Using the power of capillary gas chromatography (GC), we have developed an experiment to simultaneously analyze the results of multiple reactions. Our experiment consists of two parts. Part A involved reacting an alcohol mixture (MeOH, EtOH, i-PrOH, t-BuOH) with distilled diketene and resulted in four acetoacetate esters. These keto esters were then reacted with sodium borohydride to be converted into alcohols. The alcohols were swept through the GC and the results showed a racemic mixture of each alcohol. Part-B used yeast to effect a reduction of the keto esters to non-racemic alcohols. After the alcohols were swept through the GC, the chromatogram showed an optical purity of 86% for methyl, 79% for ethyl, 65% for iso-propyl, and 71% for tert-butyl. The research completed was highly successful. The chromatograms we gained from the experiment were beyond our expectations. This experiment has not only aided me in learning organic chemistry, but might be used in the future in an advanced organic chemistry lab.
Hejl, Laura and Chad Rose. 2000. Relationships Between Songbirds, Vegetation, and Disturbance in State Parks. Baylor University. Professor Heidi Marcum (Department of Environmental Science).
Complex interactions exist between animals and their habitats. Impacts made
by increasing human recreational activities and disturbance affect these relationships.

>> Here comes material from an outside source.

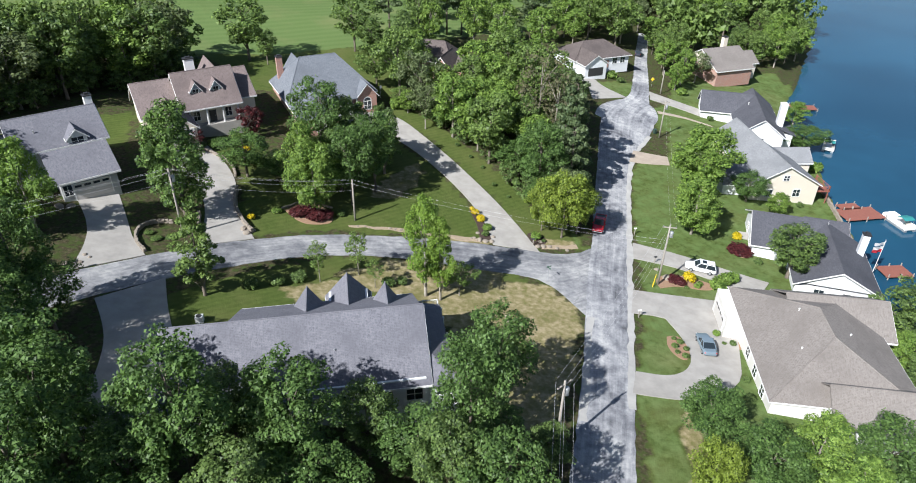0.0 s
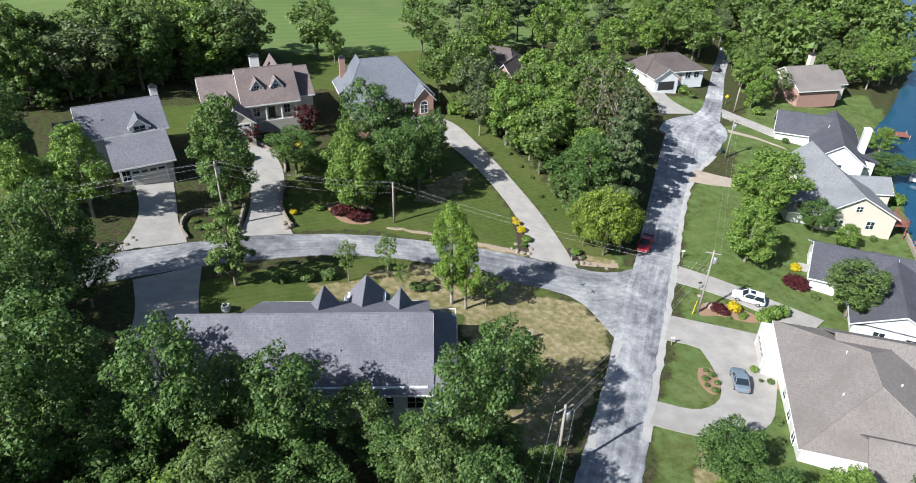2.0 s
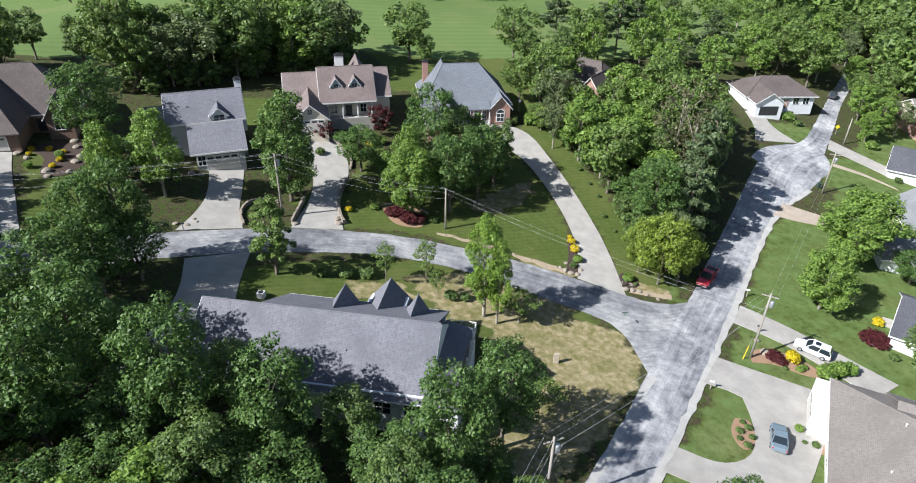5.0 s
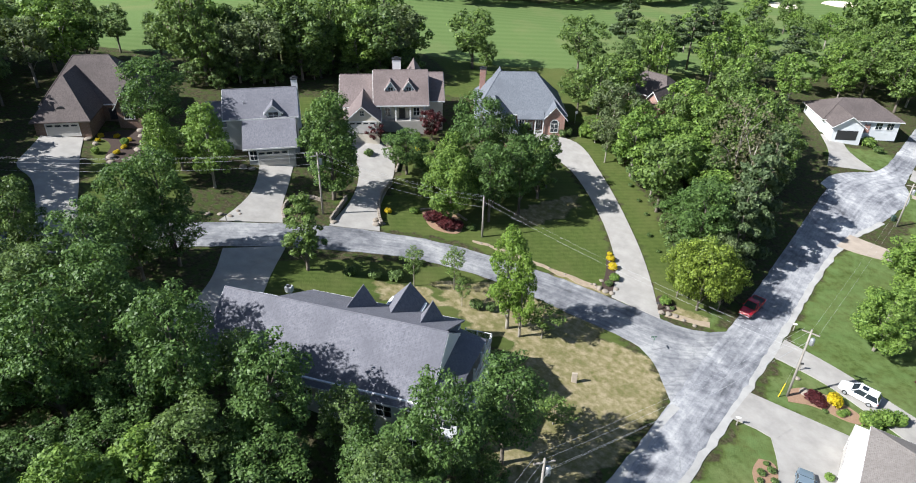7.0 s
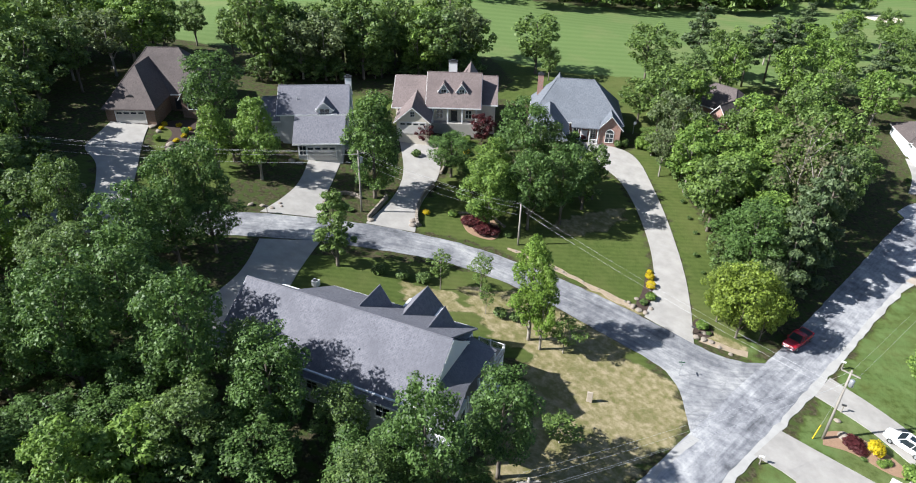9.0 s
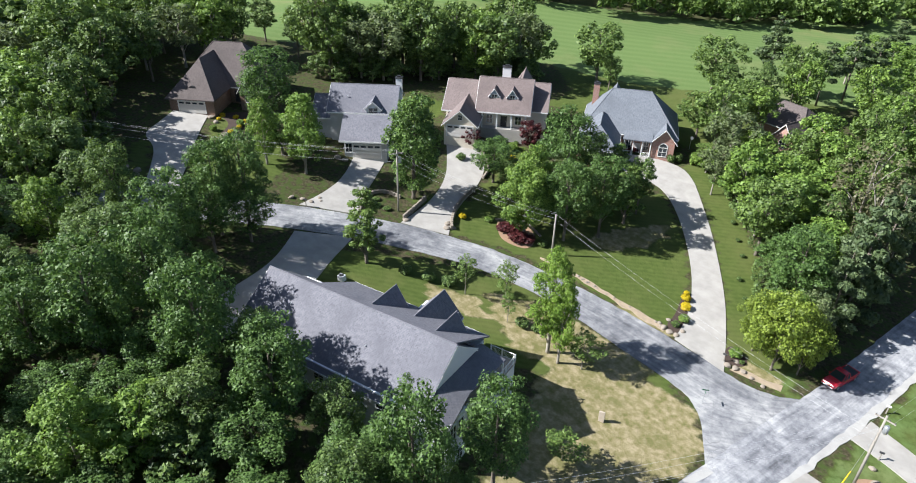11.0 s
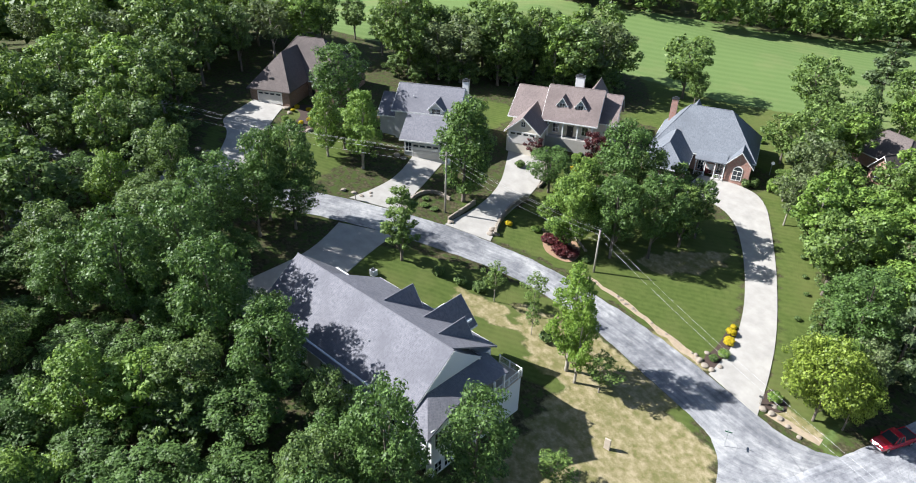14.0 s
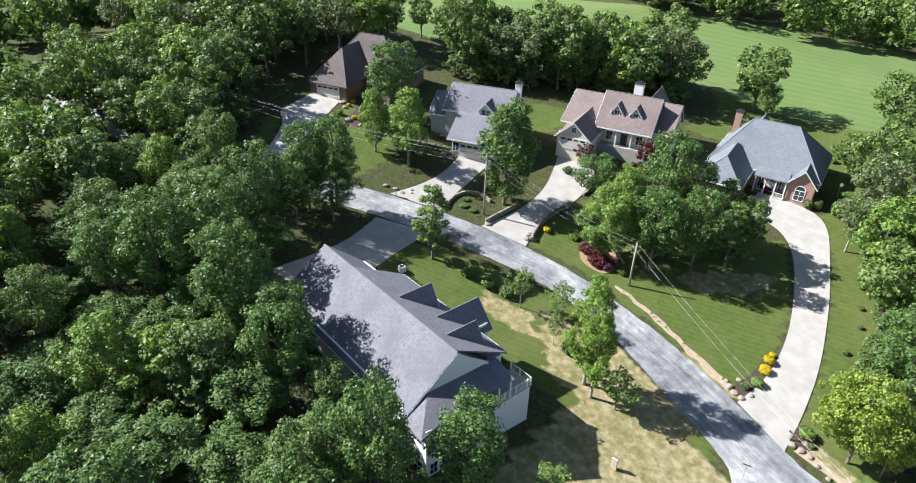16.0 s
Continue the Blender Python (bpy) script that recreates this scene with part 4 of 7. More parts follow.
for px in (0.9, 3.8, 6.6, 9.3):
    part("porch_post", soft_box(px - 0.12, px + 0.12, -4.85, -4.6, 5.2, 8.5), M_WHITE, k3)
front_door(k3, 5.0, -3.42, 5.2, M_DARK)
for wx in (2.2, 7.8):
    window(k3, wx, -3.42, 6.6, 1.1, 1.6, "f")

# slate-roofed brick house at the end of the long drive
b4 = house_at(-31.6, 130.6, 27, "slate-grey hipped house with red brick front and porch")
body(b4, -4.5, 13.4, -6.2, 8.0, -3, 4.6, M_BRICKR, "red brick")
hip(b4, -4.5, 13.4, -6.2, 8.0, 4.75, 11.3, M_RGREY2, 0.5, (5.2, 6.2))
body(b4, -4.5, 2.6, -15.5, -6.2, -3, 4.4, M_BRICKR)
hip(b4, -4.5, 2.6, -15.5, -1.0, 4.5, 8.0, M_RGREY2, 0.5)
body(b4, 9.2, 13.3, -7.6, -6.2, -3, 4.6, M_BRICKR)
gable(b4, 9.2, 13.3, -7.6, 0.5, 4.5, 6.8, "y", M_RGREY2, M_BRICKR, 0.45, (True, False))
window(b4, 11.25, -7.62, 2.3, 1.5, 1.7, "f", True)
part("porch_roof", solid(bmesh.new(), [(3.6, -8.2, 4.35), (9.1, -8.2, 4.35), (9.1, -5.9, 5.4), (3.6, -5.9, 5.4)], 0.2), M_RGREY2, b4)
part("porch_floor", boxed(3.5, 9.1, -8.1, -6.2, -3, 1.0), M_CONC, b4)
for px in (3.9, 5.6, 7.3, 8.9):
    part("porch_post", soft_box(px - 0.1, px + 0.1, -8.0, -7.8, 1.0, 4.2), M_WHITE, b4)
rail(b4, [(3.9, -7.9), (5.4, -7.9)], 1.0, 0.9)
rail(b4, [(7.3, -7.9), (8.9, -7.9)], 1.0, 0.9)
front_door(b4, 6.4, -6.22, 1.0, M_WHITE)
for wx in (4.7, 8.1):
    window(b4, wx, -6.22, 2.6, 0.9, 1.8, "f")
window(b4, -0.9, -15.52, 2.2, 1.6, 1.6, "f")
chimney(b4, -3.2, 4.5, 0, 10.8, 1.2, 1.0, M_BRICKR)
gable(b4, -1.5, 3.0, 2, 9.5, 6.5, 9.6, "y", M_RGREY2, M_BRICKR, 0.3, (False, True))
roof_vents(b4, [(8, 3, 9.6)], M_METAL)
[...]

The goal of this project was to determine how human disturbances and vegetation
influenced the richness, density, and abundance of avian species in Bastrop
State Park in 1998 and 1999. To determine whether bird presence in an area depended
on the vegetation and/or degree of human disturbance, we analyzed data from
the park. Principal component analyses were conducted on the disturbances and
vegetation variables to calculate the factors that caused the most variance
in the data. We then conducted regression analyses to decide which habitat and
disturbance variables had the greatest effect on various bird species. Results
of this project show that the number of bird species (39) was the same for both
years at Bastrop. However, the avian abundance and richness dropped from 1998
to 1999. The regression and principal component analyses showed that for vegetation,
the most important characteristics over the two years for bird species were
small coniferous trees, tree canopy cover, and deciduous trees. Hikers were
the major source of disturbance at Bastrop State Park. The results of this project
help provide information about avian habitat and responses to various levels
of recreation and disturbance. These data help humans know how to properly manage
their environment in order to protect avian species.

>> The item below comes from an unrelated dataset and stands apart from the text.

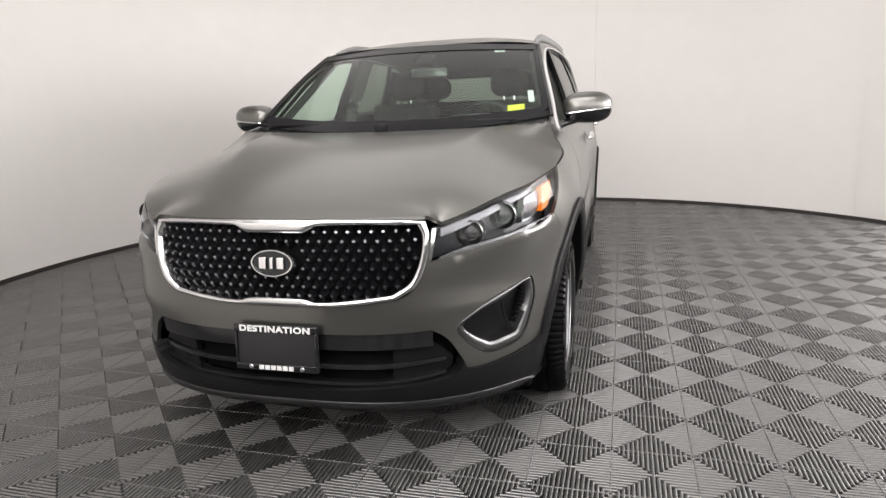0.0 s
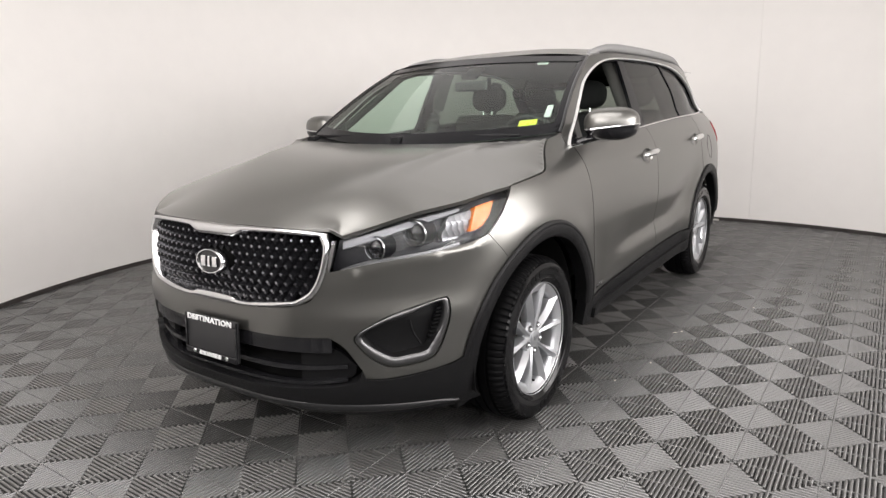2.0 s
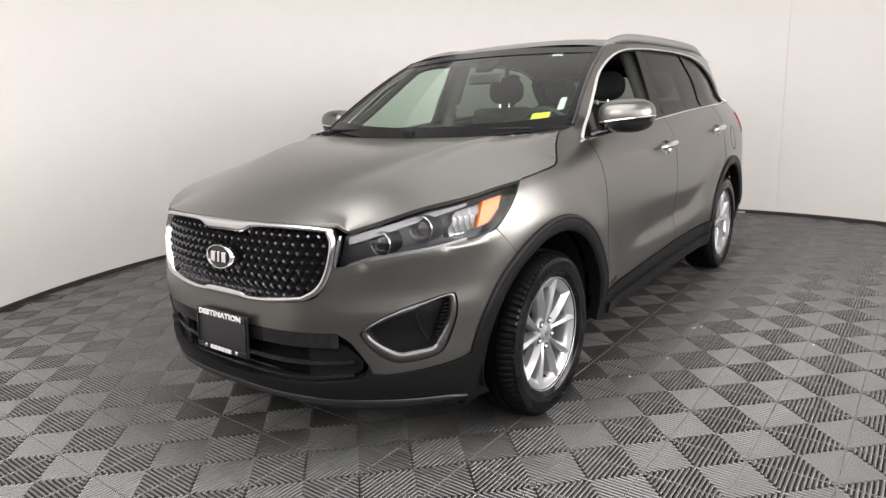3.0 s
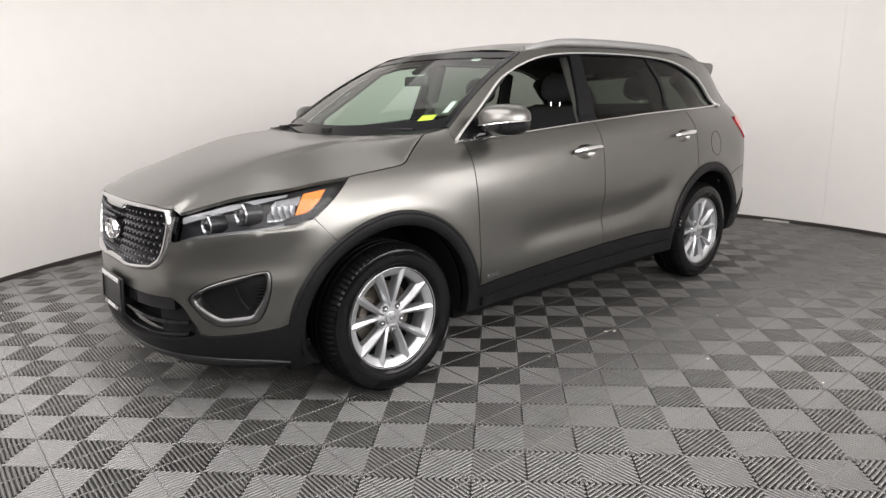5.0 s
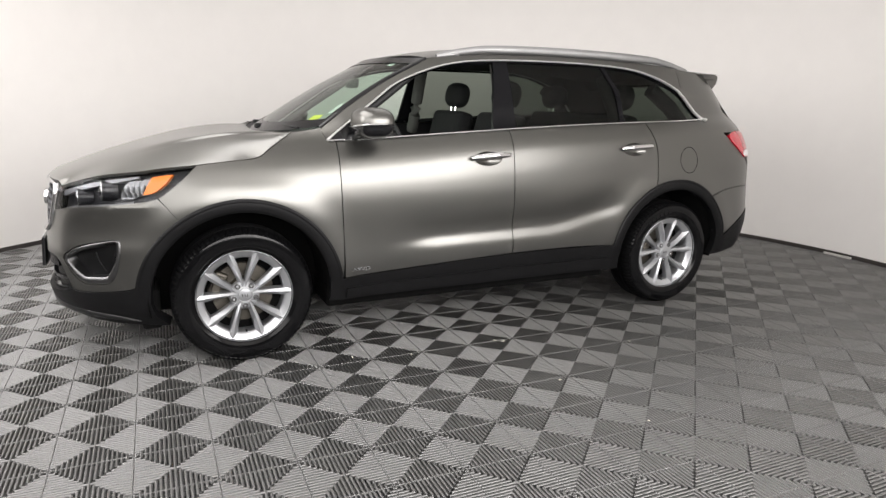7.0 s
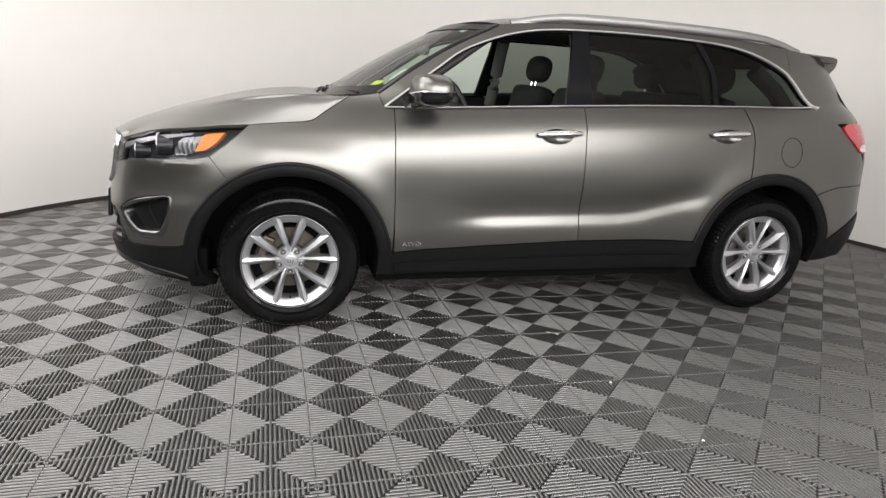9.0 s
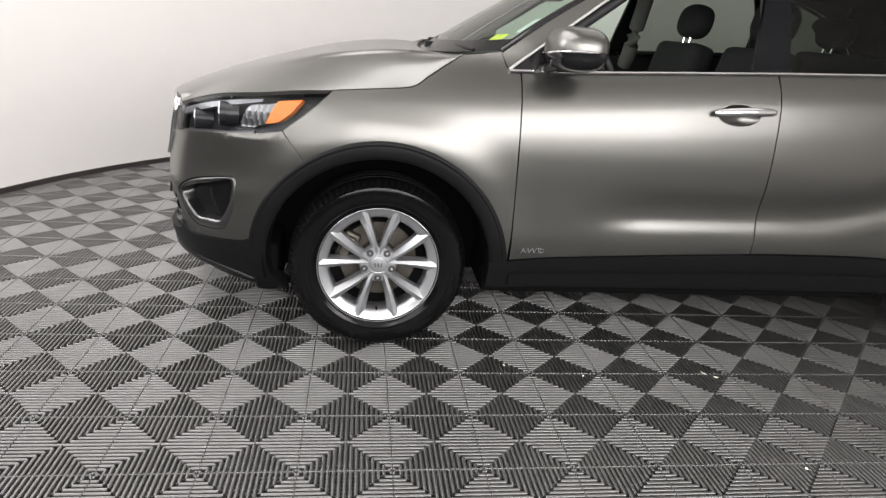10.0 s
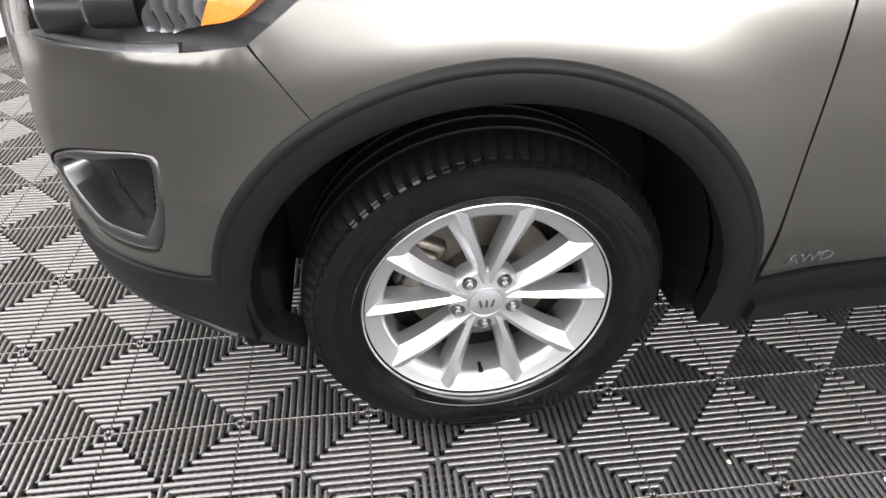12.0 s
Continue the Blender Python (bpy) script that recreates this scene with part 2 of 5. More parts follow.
def panel(name, surf, loop, mat, parent, holes=(), step=0.04, lift=0.0, depth=0.014, flip=False, label="", crown=None):
    """A sheet-metal or plastic panel: an outline laid on a curved surface, its edges turned inwards by depth."""
    uv, tri = fill(loop, holes, step)
    if crown:
        surf = crowned(surf, [np.asarray(lp) for lp in (loop, *holes)], *crown)
    pos = surf(uv)
    nor = surface_normals(surf, uv)
    pos = pos + nor * lift
    verts, norms, faces = [pos], [nor], [tri]
    base = len(pos)
    count = {}
    for t in tri:
        for i in range(3):
            e = (t[i], t[(i + 1) % 3])
            count[tuple(sorted(e))] = count.get(tuple(sorted(e)), 0) + 1
    quads = []
    if depth:
        rim = [(t[i], t[(i + 1) % 3]) for t in tri for i in range(3) if count[tuple(sorted((t[i], t[(i + 1) % 3])))] == 1]
        ev, en = [], []
        for a, b in rim:
            out = np.cross(pos[b] - pos[a], nor[a] + nor[b])
            ln = np.linalg.norm(out)
            if ln < 1e-12:
                continue
            out /= ln
            k = base + len(ev)
            ev += [pos[a], pos[b], pos[b] - nor[b] * depth, pos[a] - nor[a] * depth]
            en += [out] * 4
            quads.append((k + 1, k, k + 3, k + 2))
        if ev:
            verts.append(np.array(ev))
            norms.append(np.array(en))
    v, n = np.vstack(verts), np.vstack(norms)
    f = [tuple(t) for t in tri] + quads
    if flip:
        v, n = v * [-1, 1, 1], n * [-1, 1, 1]
        f = [t[::-1] for t in f]
    return link_mesh(name, v, f, mat, parent, label, True, n)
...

To this date, gasoline has been the most economical and efficient fuel source; however, with diminishing oil reserves and rising oil prices, the use of alternative fuels becomes more and more feasible. The most promising of these is ethanol, particularly bioethanol, ethanol produced from biomass. In this process, biomass is pretreated in order to break down complex sugars into much simpler sugars so that bacteria can metabolize and, thereby, produce ethanol. By pretreating the organic matter, a large portion of the previously undigestable sugars become digestable which in turn yields a larger ethanol to biomass ratio. Unfortunately, one result of pretreatment is the formation of toxic compounds that inhibit the fermentation process of yeast. My work examined the relative toxicities of various chemicals used for pretreatment. These included: sulfuric acid, carbonic acid, and water; however, due to the extensive study of sulfuric acid pretreatment, we confined our work to the study of carbonic acid and water. The first experiment was to quantify the amount of acetate present after aspen wood underwent hydrolysis in a sand bath at 190( C for 18-25 minutes using both carbonic acid and water. The second experiment was to study the break down of xylan into small oligomers to determine how complete the hydrolysis was under various temperatures and time. Finally, we examined the hydrolysis of aspen wood using both water and carbonic acid to determine the pH of the hydrolyzate, which may be an indicator of toxicity. The results of these experiments will help decrease the toxicity of the hydrolyzate and increase the efficiency of fermentation.